NOTES for Sa2 24:10
In traditional societies people are usually very cautious, and more often openly negative, about all kinds of attempts at censuses, passport systems, and every other form of state registration of the population or its property. This is not surprising: in such a society there are its own, usually communal, forms and methods of accounting and control. Bearers of a traditionalist mentality regard every kind of innovation in this sphere as an attempt to deprive them of their former freedom and subject them to the power of certain structures, almost always perceived as something alien or directly hostile.
The attitude toward a census in David's time could hardly have been different. Indeed, Jewish society under David was still fully patriarchal, just as the state itself was.
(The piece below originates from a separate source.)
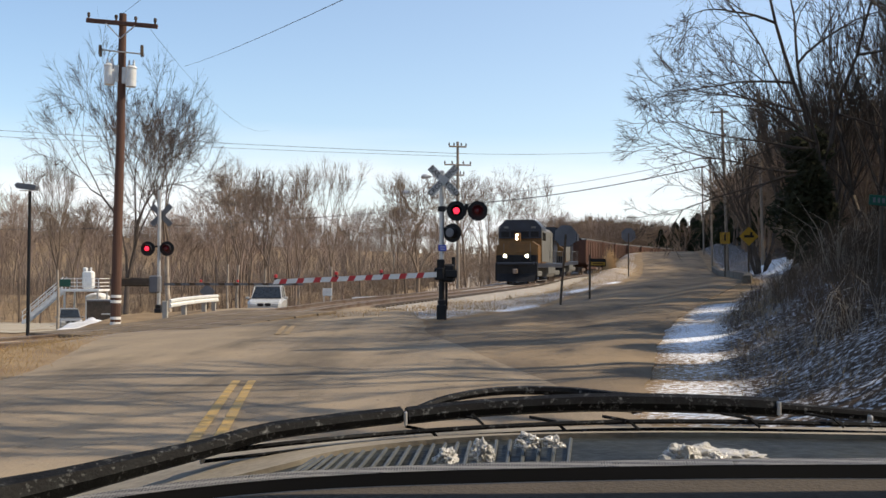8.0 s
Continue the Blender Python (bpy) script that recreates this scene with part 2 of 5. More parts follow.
# ---- mesh kit ----
class Geo:
    """Collects faces of one mesh."""

    def __init__(self):
        self.v, self.f = [], []

    def add(self, verts, faces):
        n = len(self.v)
        self.v += [tuple(p) for p in verts]
        self.f += [tuple(i + n for i in q) for q in faces]
        return self

    def box(self, c, s, m=None, bevel=0.0):
        x, y, z = (k / 2 for k in s)
        b = min(bevel, x * 0.9, y * 0.9, z * 0.9)
        if not b:
            vs = [Vector((i * x, j * y, k * z)) for k in (-1, 1) for i, j in ((-1, -1), (1, -1), (1, 1), (-1, 1))]
            fs = [(3, 2, 1, 0), (4, 5, 6, 7), (0, 1, 5, 4), (1, 2, 6, 5), (2, 3, 7, 6), (3, 0, 4, 7)]
        else:
            vs, fs = [], []
            rings = [(-z, b), (-z + b, 0), (z - b, 0), (z, b)]
            for zz, ins in rings:
                X, Y = x - ins, y - ins
                for px, py in ((-X, -Y + b), (-X + b, -Y), (X - b, -Y), (X, -Y + b), (X, Y - b), (X - b, Y), (-X + b, Y), (-X, Y - b)):
                    vs.append(Vector((px, py, zz)))
            for r in range(3):
                for k in range(8):
                    fs.append((r * 8 + k, r * 8 + (k + 1) % 8, r * 8 + 8 + (k + 1) % 8, r * 8 + 8 + k))
            fs += [tuple(range(7, -1, -1)), tuple(range(24, 32))]
        m = m or Matrix()
        return self.add([(m @ p) + Vector(c) if m is not None else p + Vector(c) for p in vs], fs)

    def tube(self, pts, radii, n=8, cap=True):
        pts = [Vector(p) for p in pts]
        if not hasattr(radii, "__len__"):
            radii = [radii] * len(pts)
        vs, fs = [], []
        for i, p in enumerate(pts):
            d = (pts[min(i + 1, len(pts) - 1)] - pts[max(i - 1, 0)]).normalized()
            u = d.cross(Vector((0, 0, 1)) if abs(d.z) < 0.95 else Vector((1, 0, 0))).normalized()
            w = d.cross(u)
            for k in range(n):
                a = 2 * math.pi * k / n
                vs.append(p + (u * math.cos(a) + w * math.sin(a)) * radii[i])
        for i in range(len(pts) - 1):
            for k in range(n):
                fs.append((i * n + k, i * n + (k + 1) % n, (i + 1) * n + (k + 1) % n, (i + 1) * n + k))
        if cap:
            fs += [tuple(range(n - 1, -1, -1)), tuple(range((len(pts) - 1) * n, len(pts) * n))]
        return self.add(vs, fs)

    def lathe(self, prof, m=None, n=20):
        """Profile (r, z) turned about z."""
        m = m or Matrix()
        vs = [m @ Vector((r * math.cos(2 * math.pi * k / n), r * math.sin(2 * math.pi * k / n), z)) for r, z in prof for k in range(n)]
        fs = [(i * n + k, i * n + (k + 1) % n, (i + 1) * n + (k + 1) % n, (i + 1) * n + k) for i in range(len(prof) - 1) for k in range(n)]
        fs += [tuple(range(n - 1, -1, -1)), tuple(range((len(prof) - 1) * n, len(prof) * n))]
        return self.add(vs, fs)

    def prism(self, outline, depth, m=None):
        """Outline in x, z pushed from y = 0 to y = depth."""
        m = m or Matrix()
        n = len(outline)
        vs = [m @ Vector((x, y, z)) for y in (0, depth) for x, z in outline]
        fs = [(k, (k + 1) % n, n + (k + 1) % n, n + k) for k in range(n)] + [tuple(range(n - 1, -1, -1)), tuple(range(n, 2 * n))]
        return self.add(vs, fs)

    def mesh(self, name, material, smooth=False):
        me = bpy.data.meshes.new(name)
        me.from_pydata([tuple(p) for p in self.v], [], self.f)
        for mt in (material if isinstance(material, (list, tuple)) else (material,)):
            me.materials.append(mt)
        if smooth:
            me.polygons.foreach_set("use_smooth", [True] * len(me.polygons))
        bm = bmesh.new()
        bm.from_mesh(me)
        if len(bm.faces) < 4000:
            bmesh.ops.recalc_face_normals(bm, faces=bm.faces)
            bm.to_mesh(me)
        bm.free()
        return me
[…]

The king relied in governing the state on traditional tribal institutions such as the council of elders and the popular assembly. David, of course, had his own circle of close associates and his own military retinue, but neither a regular bureaucratic apparatus nor a regular army yet existed in his state.
Both appeared in Israel only during the reign of David's son Solomon as a result of Solomon's reforms. And the spiritual leaders at the head of the prophetic movement also viewed the census negatively: they always supported the traditional way of life and ancient patriarchal customs. But there was another, properly spiritual dimension to this census undertaking. Any census is carried out in order to make governing a country more effective. To count everyone so that people can be disposed of more easily, so that it will be easier to manipulate them.
Understood this way, the census was undoubtedly a step toward strengthening that earthly statehood which is always hostile to God as such, by its very nature. Left to itself, every statehood sooner or later turns into another Tower of Babel, whose end is predetermined by its own nature. And therefore every step toward strengthening statehood should be taken only when it is absolutely necessary, when there is simply no other way out.
When without such a step the people will no longer be able to live normally. In David's case there was plainly nothing of the kind: the census was done simply to sum up the path already traveled. It could quite well have been avoided. And David, having already given the order for the census, almost immediately understood what step he had taken and what spiritual process he had set in motion. As a spiritually sensitive person, he could not fail to understand this. And having understood, he could not fail to repent of what he had done: for he always remained first of all a prophet, a man of God, and only then a king, politician, and warrior.